I am so nervous.....

And I am not doing any of the other 99 things on my list. Until after.

xchrom

(108,903 posts)
60. Americans Have No Idea How Bad Inequality Is
Sun Sep 28, 2014, 07:40 AM
Sep 2014
http://www.businessinsider.com/americans-have-no-idea-how-bad-inequality-is-2014-9

If Michael Norton’s research is to be believed, Americans don’t have the faintest clue how severe economic inequality has become—and if they only knew, they’d be appalled.

Consider the Harvard Business School professor’s new study examining public opinion about executive compensation, co-authored with the Chulalongkorn University in Bangkok’s Sorapop Kiatpongsan. In the 1960s, the typical corporate chieftain in the U.S. earned 20 times as much as the average employee. Today, depending on whose estimate you choose, he makes anywhere from 272 to 354 times as much. According to the AFL-CIO, the average CEO takes home more than $12 million, while the average worker makes about $34,000.

In their study, Norton and Kiatpongsan asked about 55,000 people around the globe, including 1,581 participants in the U.S., how much money they thought corporate CEOs made compared with unskilled factory workers. Then they asked how much more pay they thought CEOs should make.
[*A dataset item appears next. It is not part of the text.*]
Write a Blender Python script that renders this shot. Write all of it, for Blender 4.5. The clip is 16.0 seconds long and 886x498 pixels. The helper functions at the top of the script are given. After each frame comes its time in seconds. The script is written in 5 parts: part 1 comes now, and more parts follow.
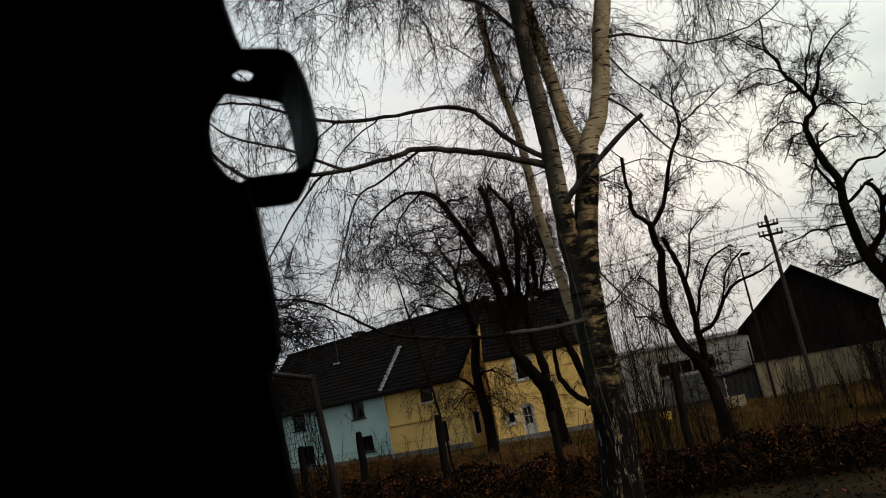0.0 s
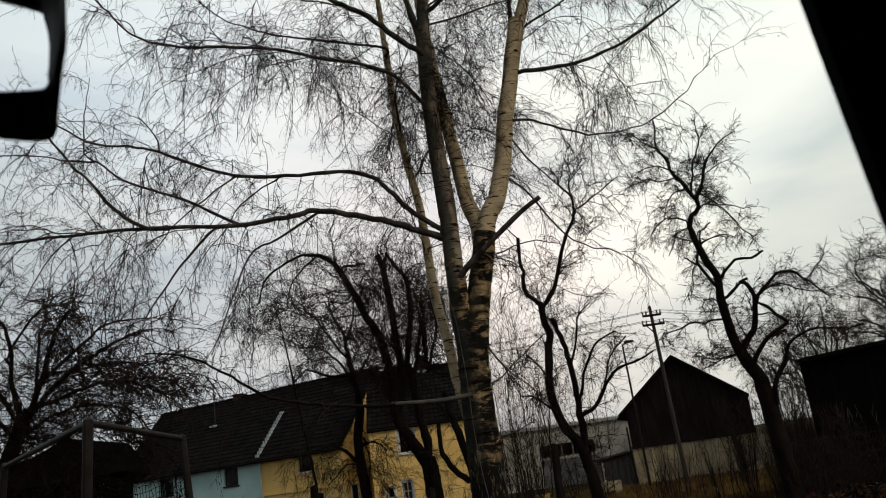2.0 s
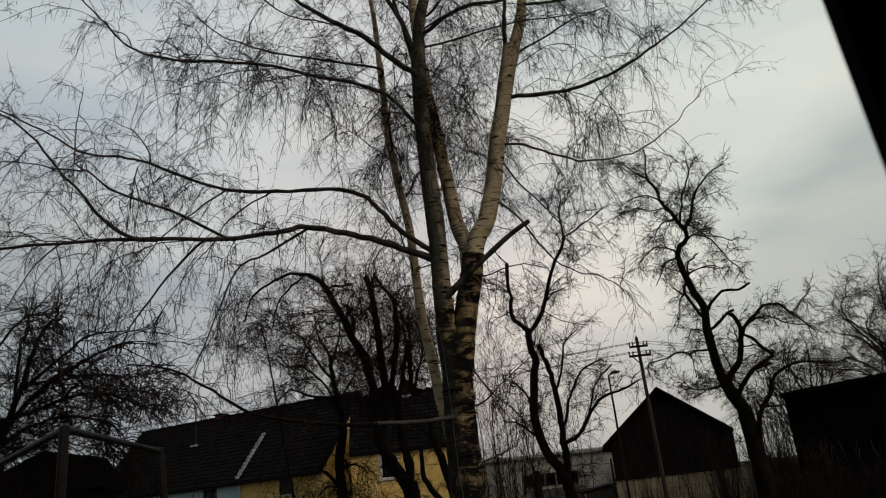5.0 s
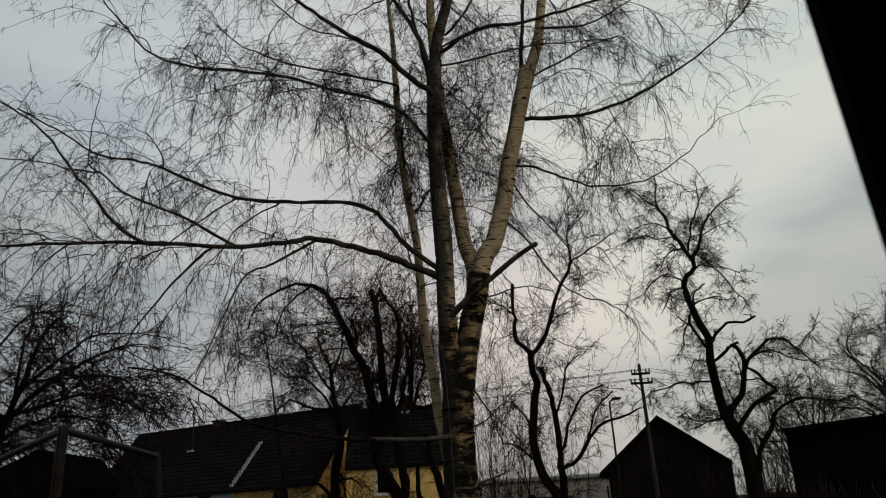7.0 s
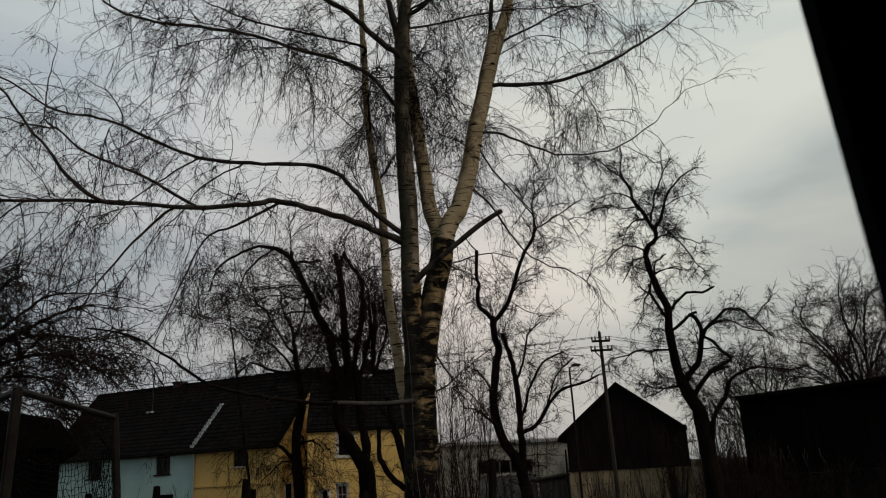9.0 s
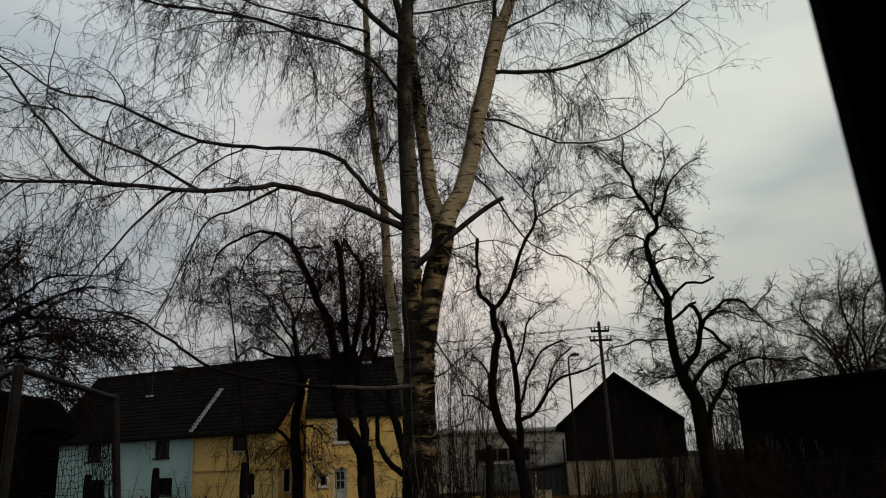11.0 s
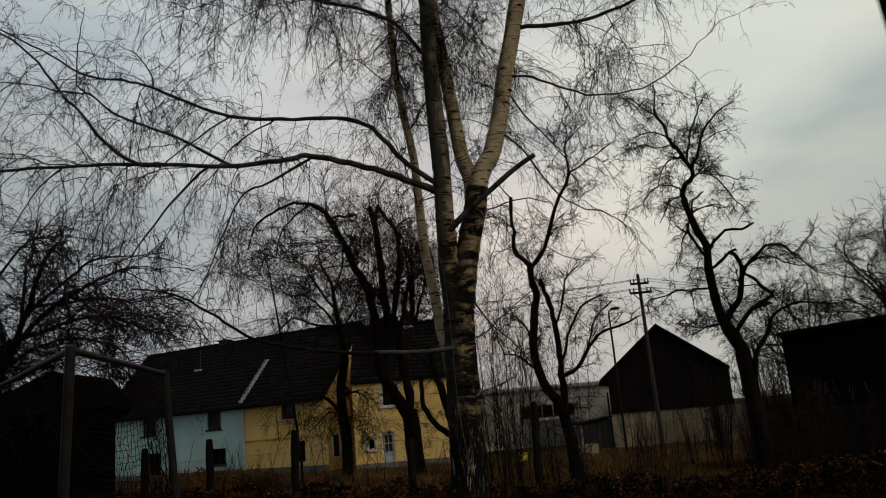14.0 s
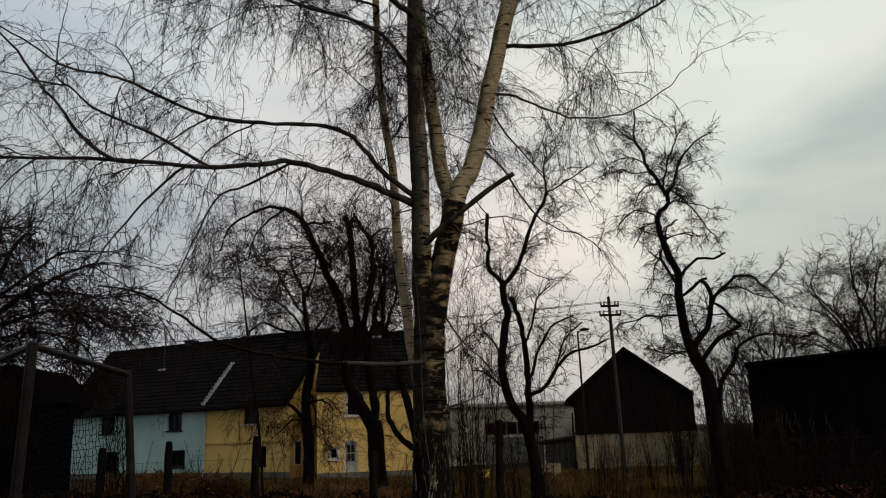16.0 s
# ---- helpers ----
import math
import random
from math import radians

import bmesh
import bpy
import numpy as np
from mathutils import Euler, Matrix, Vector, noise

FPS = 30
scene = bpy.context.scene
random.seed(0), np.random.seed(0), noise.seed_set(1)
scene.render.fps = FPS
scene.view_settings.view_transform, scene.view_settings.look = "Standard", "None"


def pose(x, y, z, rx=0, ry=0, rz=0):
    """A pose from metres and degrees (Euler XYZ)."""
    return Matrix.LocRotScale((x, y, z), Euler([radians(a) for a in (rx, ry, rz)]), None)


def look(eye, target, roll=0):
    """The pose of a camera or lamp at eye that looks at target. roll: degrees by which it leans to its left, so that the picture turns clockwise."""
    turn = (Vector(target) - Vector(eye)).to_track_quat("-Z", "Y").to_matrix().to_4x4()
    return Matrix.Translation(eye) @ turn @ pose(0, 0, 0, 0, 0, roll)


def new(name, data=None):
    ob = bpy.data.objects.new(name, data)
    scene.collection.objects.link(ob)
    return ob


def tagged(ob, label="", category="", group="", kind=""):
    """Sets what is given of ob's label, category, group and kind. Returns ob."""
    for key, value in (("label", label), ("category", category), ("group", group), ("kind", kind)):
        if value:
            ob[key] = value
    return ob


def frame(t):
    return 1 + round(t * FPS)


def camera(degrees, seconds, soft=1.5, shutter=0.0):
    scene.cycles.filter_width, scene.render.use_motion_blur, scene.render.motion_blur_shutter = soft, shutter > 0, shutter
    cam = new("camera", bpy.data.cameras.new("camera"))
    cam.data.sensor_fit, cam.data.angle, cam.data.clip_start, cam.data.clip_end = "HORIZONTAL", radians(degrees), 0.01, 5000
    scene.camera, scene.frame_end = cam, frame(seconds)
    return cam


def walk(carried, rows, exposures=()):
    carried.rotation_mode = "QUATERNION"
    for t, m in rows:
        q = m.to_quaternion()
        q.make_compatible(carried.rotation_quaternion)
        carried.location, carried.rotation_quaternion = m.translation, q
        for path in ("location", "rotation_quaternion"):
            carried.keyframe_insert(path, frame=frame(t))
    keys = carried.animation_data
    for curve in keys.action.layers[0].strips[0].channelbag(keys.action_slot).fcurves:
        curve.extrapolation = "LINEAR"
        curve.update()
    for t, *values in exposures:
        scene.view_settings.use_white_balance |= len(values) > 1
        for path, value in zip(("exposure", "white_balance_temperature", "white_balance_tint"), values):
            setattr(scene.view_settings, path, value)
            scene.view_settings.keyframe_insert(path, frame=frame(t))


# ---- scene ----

The median American guessed that executives out-earned factory workers roughly 30-to-1—exponentially lower than the highest actual estimate of 354-to-1. They believed the ideal ratio would be about 7-to-1.

“In sum, respondents underestimate actual pay gaps, and their ideal pay gaps are even further from reality than those underestimates,” the authors write.



Read more: http://www.slate.com/articles/business/moneybox/2014/09/americans_have_no_idea_how_bad_inequality_is_new_harvard_business_school.html#ixzz3EbrV7FU4

xchrom

(108,903 posts)
61. Hong Kong Police Fire Tear Gas At Democracy Protesters To Clear Streets
Sun Sep 28, 2014, 07:57 AM
Sep 2014
http://www.businessinsider.com/hong-kong-protests-2014-9

HONG KONG (Reuters) - Hong Kong police used tear gas for the first time on Sunday to disperse pro-democracy protests and baton-charged the crowd blocking a key road in the government district afterHong Kong and Chinese officials warned against illegal demonstrations.

The city's Admiralty district had descended into chaos as chanting pro-democracy protesters converged on police barricades surrounding their colleagues who had earlier launched a "new era" of civil disobedience to pressure Beijing into granting full democracy to Hong Kong.

Police, in lines five deep in places wearing helmets and gas masks, staged repeated pepper spray and baton charges and threw tear gas. The crowds fled several hundred yards, scattering their umbrellas.

Police had not used tear gas in Hong Kong since 2005, to break up World Trade Organization protests against South Korean farmers.